The Forum report found that the police had been implicated as "torturers" and their premises used as "places of torture and other abuse" in scores of cases. It added that senior officers were blamed in 59 cases of torture while constables were fingered in 91, "refuting government excuses that occasional abuses are carried out (by) a few 'over-zealous' low level officers".

Sadly, except for the Zimbabwe Times (12/12), the rest of the private media either missed the story or carried it as a footnote in other reports on rights violations.

None of the government media reported on it.

The media's failure to adequately report on human rights abuses in the country was also illustrated in the Forum report, which carried a graph illustrating the number of cases it recorded and those reported by the media since 2000.

Notably, the graph shows that media reports on rights abuses dropped sharply after the government closure of The Daily News, further exposing the underlying intentions of the authorities' tyrannical media laws, which have eroded the public's right to adequate and truthful information on issues affecting their lives.

Despite this however, the private media carried 14 stories that continued to expose other rights abuses during the week. The reports recorded nine new incidents of rights violations and named opposition supporters, university students, members of the public, human rights lawyers and WOZA activists as victims while implicating mainly state security agents as perpetrators.

The official media ignored these incidents.

Instead, they actually contrived to portray government's failed attempt to manipulate the British-based Channel 4 journalists into producing a sanitised documentary on Zimbabwe to buttress official propaganda that Britain was relentlessly scheming against the country.
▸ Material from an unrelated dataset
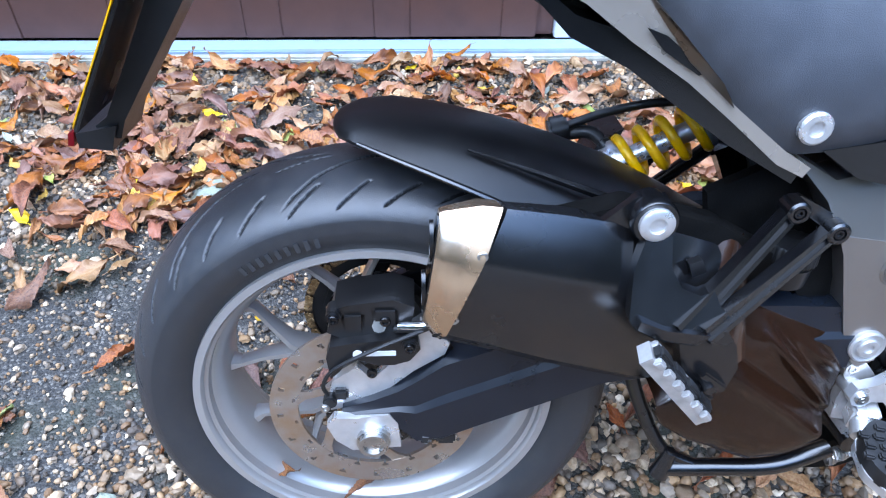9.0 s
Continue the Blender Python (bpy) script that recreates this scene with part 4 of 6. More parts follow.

The Herald (15/12), for example, dishonestly claimed the journalists - suspected to be "intelligence officers" - were sent to "do a damning documentary on Zimbabwe", which was "to be used as a basis to extend the illegal economic sanctions London and its fellow EU members have slapped Harare with".
ZTV (13/12, 9pm) reinforced this conspiracy in a 30-minute programme titled, British machinations exposed.

A clearer picture of the matter only appeared in the Zimbabwe Independent (15/12). The paper revealed that the authorities were enraged after discovering that the journalists, accredited on condition that they produced a favourable documentary, planned to record a less than favourable image of the country's crisis.